Biography

According to the curator Agnaldo Farias, Alice Miceli (b. 1980, Rio de Janeiro, Brazil) is interested in the idea that ‘the collapse of representation is responsible for the collapse of reality’. The artist's work initiates with investigative trips and historical researches through which the artist retraces cultural and physical vestiges of past traumas inflicted on social and natural landscapes.

 

Most notably, Alice Miceli has explored places such as the Prison S21 in Cambodia and Chernobyl's Exclusion Zone where she developed new techniques rooted in the specificity of each place. For example, using a photographic film specifically sensitive to radiation in Chernobyl, Miceli extended her analysis of traumatic events of the past beyond their recognition as memories, also visually capturing the chemical residue of History.

 

Her most recent work focuses on land mines left in post-conflict countriesand on examining the contradiction between the invisibility and the brutality of the military devices. Here, Alice Miceli's focus revolves around the endeavour to visually communicate the consequences of past wars or tragedies in different places accounting for their physical impact and cultural context. In this series, Miceli calls attention to the fact that a change of perspective is able to modify everything, both figuratively and literally.

 

Alice Miceli lives and works in Rio de Janeiro, Brazil.
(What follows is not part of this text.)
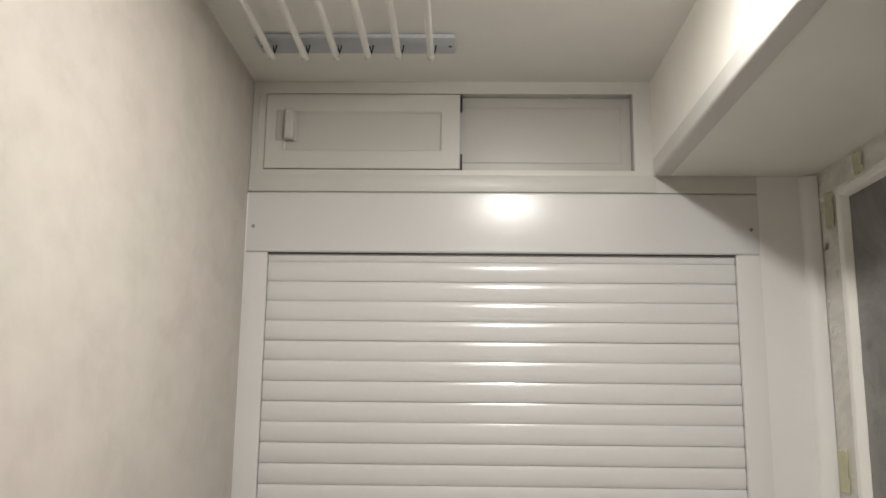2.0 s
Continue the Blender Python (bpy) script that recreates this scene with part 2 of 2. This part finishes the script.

Recent solo shows include:

Em profundidade (campos minados): Angola e Bósnia, at Escola das Artes da Universidade Católica Portuguesa (2022), in Porto, Portugal; Projeto Chernobyl, at The Americas Society / Council of the Americas (AS/COA) (2019), in New York, USA; Em profundidade (campos-minados), at Instituto PIPA, Villa Aymoré (2019), in Rio de Janeiro, Brazil; 88 from 14,000, at Max Protetch Gallery (2011), in New York, USA. She featured in the 17th Istanbul Biennial, Turkey (2022); 5th Moscow International Biennale for Young Art, Russia (2016). Recent group shows include: A intenção e o gesto, 6th CNI SESI SENAI Marcantonio Vilaça Prize, at Museu de Arte Contemporânea de Goiás (MAC-Goiás), in Goiânia; at Museu da Indústria, in Fortaleza; at Museu Histórico Nacional (MHN), in Rio de Janeiro; at Santander Cultural, in Porto Alegre, Brazil (2018); The Materiality of the Invisible, at Jan van Eyck Academieplein (2017), in Maastricht, The Netherlands; Diante do desconhecido: O Outro, at Galeria de Arte Solar (2017), in Rio de Janeiro, Brazil; and Memory Leak: Views from Between Archiving and Memory, at La Capella (2015), in Barcelona, Spain. Her works are included in important institutional collections, such as: Associação Cultural Videobrasil, São Paulo, Brazil; Cisneros Fontanals Art Foundation (CIFO), Miami, USA; Moscow Biennale Art Foundation, Moscow, Russia; Museu de Arte Moderna do Rio de Janeiro (MAM Rio), Rio de Janeiro, Brazil.